5.4 Computer tasks
Task 1
Consider again the crabs dataset you looked at in the exercises in the chapter on PCA (see 4.4). We now consider a canonical correlation analysis in which one set of variables, the \(\mathbf x\)-set, is given by CL and CW and the other set, the \(\mathbf y\)-set, is given by FL, RW and BD.
library(MASS)
?crabs # read the help page to find out about the dataset
X=as.matrix(crabs[4:8])
n=200 # sample size
H=diag(rep(1,n))-rep(1,n)%*%t(rep(1,n))/n # n times n centering matrix
library(dplyr)
X1 = crabs %>% dplyr::select(CL, CW) %>%as.matrix
# store CL and CW in X1
Y1 = crabs %>% dplyr::select(FL, RW, BD) %>% as.matrix
# store FL, RW and BD in Y1
Sxx=t(X1)%*%H%*%X1/n # find x-variable variance matrix
Syy=t(Y1)%*%H%*%Y1/n # find y-variable variance matrix
Sxy=t(X1)%*%H%*%Y1/n # find cross-covariance matrix
calculate \({\bf S}_{\bf x x}^{-1/2}\) and \({\bf S}_{\bf yy}^{-1/2}\) by first computing the spectral decomposition of \(\mathbf S_{xx}\) and \(\mathbf S_{yy}\).
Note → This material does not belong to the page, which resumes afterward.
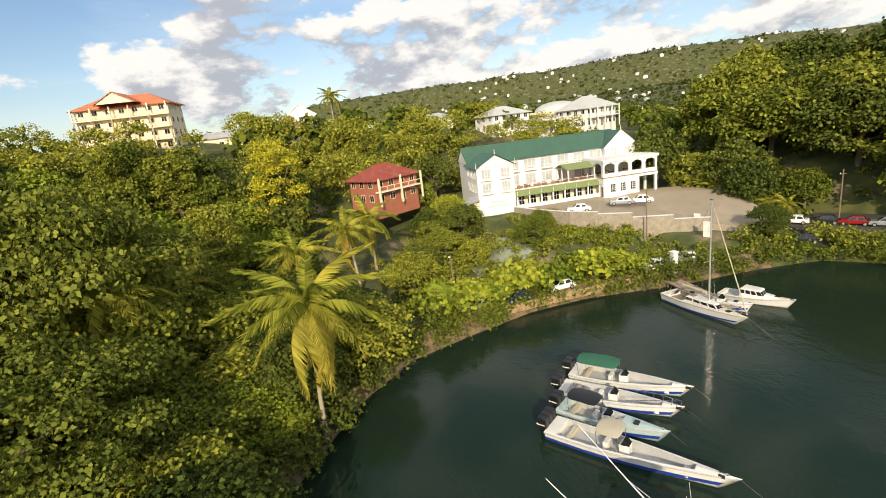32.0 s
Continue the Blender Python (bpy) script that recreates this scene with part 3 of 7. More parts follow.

Now calculate the matrix \(\mathbf Q\) and compute its singular value decomposition.
Compute the first pair of CC vectors and CC variables \(\eta_1\) and \(\psi_1\). What is the 1st canonical correlation?
Plot \(\psi_1\) vs \(\eta_1\). What does the plot tell you (if anything)?
Repeat the above to find the second pair of CC vectors, and the second set of CC variables/scores, and plot these against each other and against the first CC scores. Is there any interesting structure in any of the plots? Which plots suggest random scatter?
- Finally, repeat the analysis above using the
cc
command andplt.cc
from the packageCCA
which you will need to download.
Task 2
The full Premier League dataset is available at https://www.rotowire.com/soccer/league-table.php?season=2018. There is a button to download the csv (comma separated variable) file in the bottom right hand corner.
Read the data into R (hint: try the read.csv
command).
If you are not sure what the name of YOURDIRECTORY is where the file is located, then a useful command to find out is file.choose()
Check that you can reproduce, and agree with, the calculations done in this chapter.
Consider now doing CCA with \(\mathbf x=(W,D)\) and \(\mathbf y=(G,GA, L)\). Note that if you knew \(W\) and \(D\), you could calculate \(L\). Without doing any computation, what do you expect the first canoncial correlation to be? What will the first pair of CC vectors be (upto a multiplicative constant)?
Check your intuition by doing the calculation in R:
Task 3
We will now look data measured from 600 first year university students. Measurements were made on three psychological variables:
- Locus of Control: the degree to someone believes that they, as opposed to external forces, have control over the outcome of events in their lives.
- Self Concept: an indication of whether a person tends to hold a generally positive and consistent or negative and variable self-view.
- Motivation: how motivated an individual is
which will form our \(\mathbf X\) variables. The \(\mathbf Y\) variables are four academic scores (standardized test scores)
- Reading
- Writing
- Math
- Science
and gender (1=Male, 0 = Female) We are interested in how the set of psychological variables relates to the academic variables and gender.
mm <- read.csv("https://stats.idre.ucla.edu/stat/data/mmreg.csv")
colnames(mm) <- c("Control", "Concept", "Motivation", "Read", "Write", "Math",
"Science", "Sex")
summary(mm)
psych <- mm[, 1:3]
acad <- mm[, 4:7]
Conduct CCA on these data. Provide an interpretation of your results.